[2025] UKUT 167 (AAC)
Upper Tribunal Administrative Appeals Chamber

[2025] UKUT 167 (AAC)

Fecha: 09-May-2025

The parties’ submissions

The parties’ submissions

55.

Mr Wills submitted that the Appellant, even on the DBS’s findings, had not engaged in “relevant conduct” for the purposes of paragraph 9 of Schedule 3 to the 2006 Act (as defined by paragraph 10). On the DBS’s findings, the conduct of a sexual nature related solely to a child – no complaint of inappropriate sexual conduct had been made in respect of any adults at all, let alone vulnerable adults, and so the concern was not transferable.
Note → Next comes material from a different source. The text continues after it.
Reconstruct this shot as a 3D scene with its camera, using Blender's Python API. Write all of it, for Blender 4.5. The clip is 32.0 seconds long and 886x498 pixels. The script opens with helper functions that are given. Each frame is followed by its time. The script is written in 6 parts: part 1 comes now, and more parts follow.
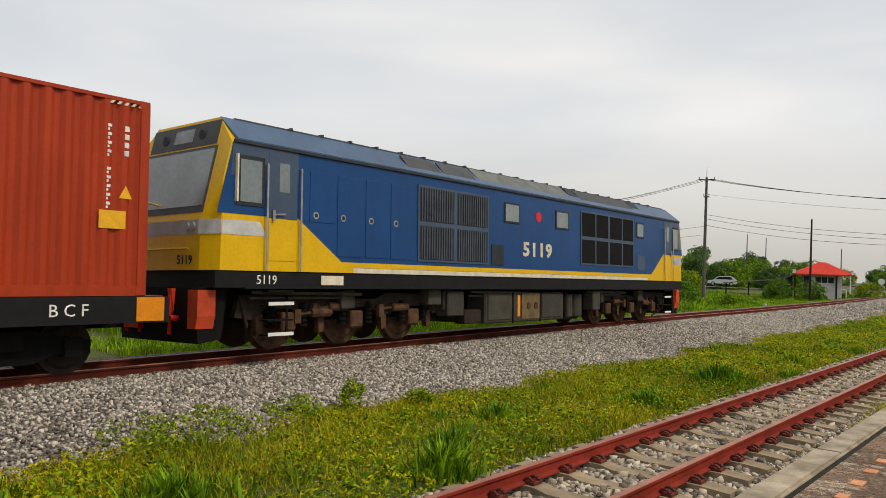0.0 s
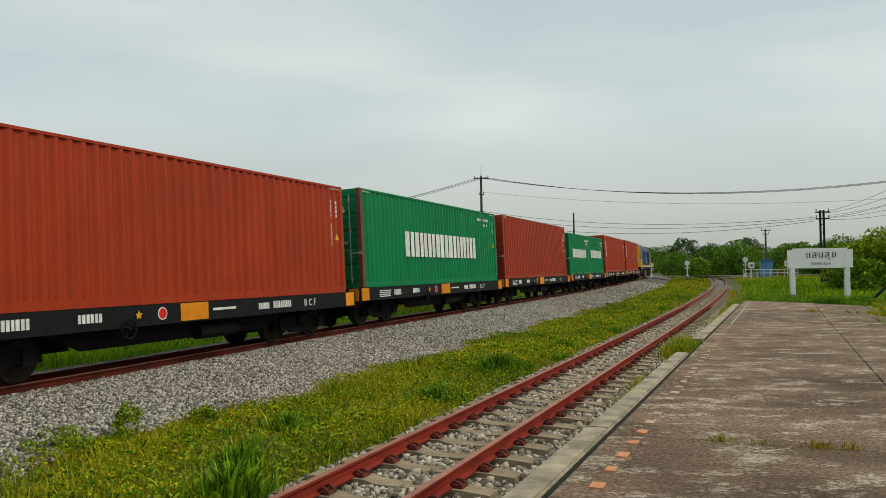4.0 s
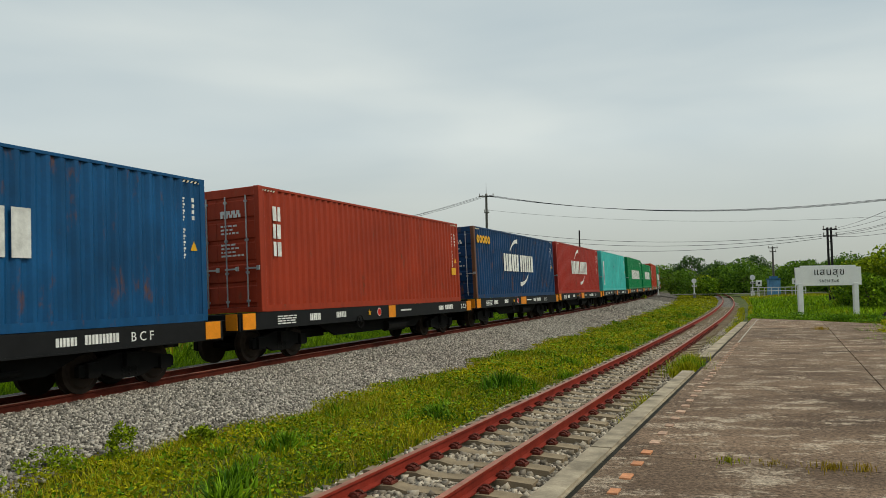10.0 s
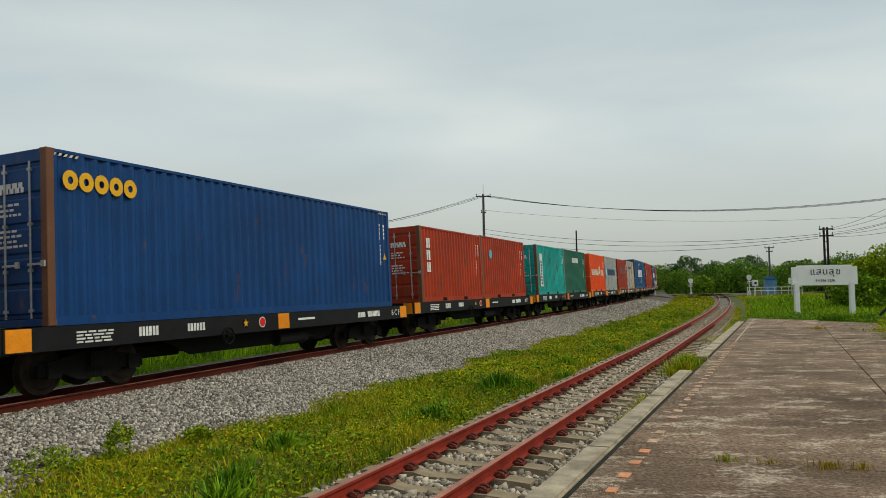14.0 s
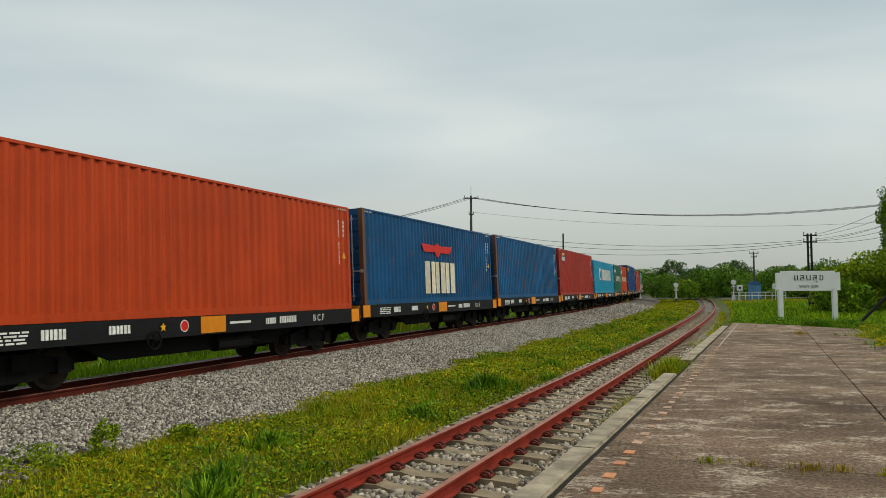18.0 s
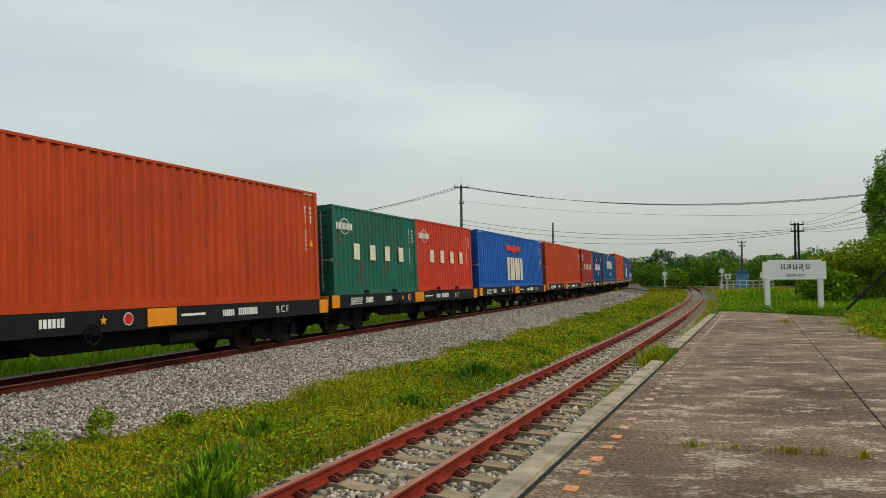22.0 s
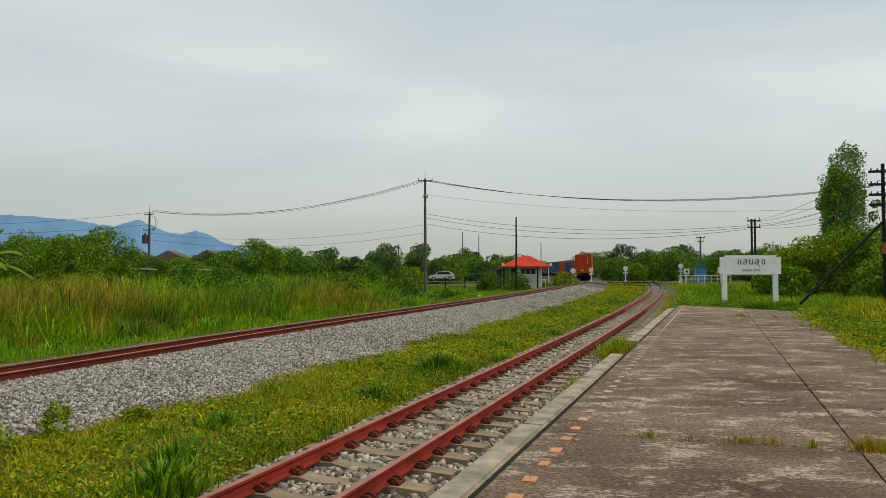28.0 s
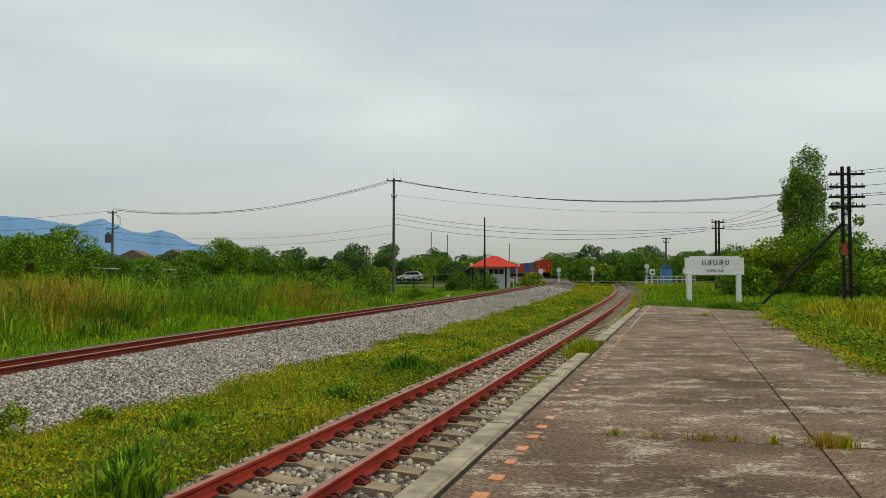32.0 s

Mr Wills argued that any decision to bar for the purposes of the adults barred list had to be based on evidence, not hypotheticals, and accordingly the DBS’s decision was disproportionate. As such, he submitted, it involved an error of law.

56.

Ms Hartley, on the other hand, contended that the “relevant conduct” condition was satisfied, as by statute it included “conduct which, if repeated against or in relation to a vulnerable adult, would endanger that adult or would be likely to endanger him” (see paragraph 10(1)(b)). Furthermore, the bar for irrationality is a high one, being “a decision which is so outrageous in its defiance of logic or of accepted moral standards that no sensible person who had applied his mind to the question to be decided could have arrived at it” (CCSU v Minister for Civil Service [1985] AC 374 at p.410 per Lord Diplock). Assuming a decision was made in accordance with the statutory purpose and was rational, “it would require very unusual facts for it to amount to a disproportionate restriction on Convention rights” (Belfast City Council v Miss Behavin’ Ltd [2007] 1 WLR 1430 at [16] per Lord Hoffmann).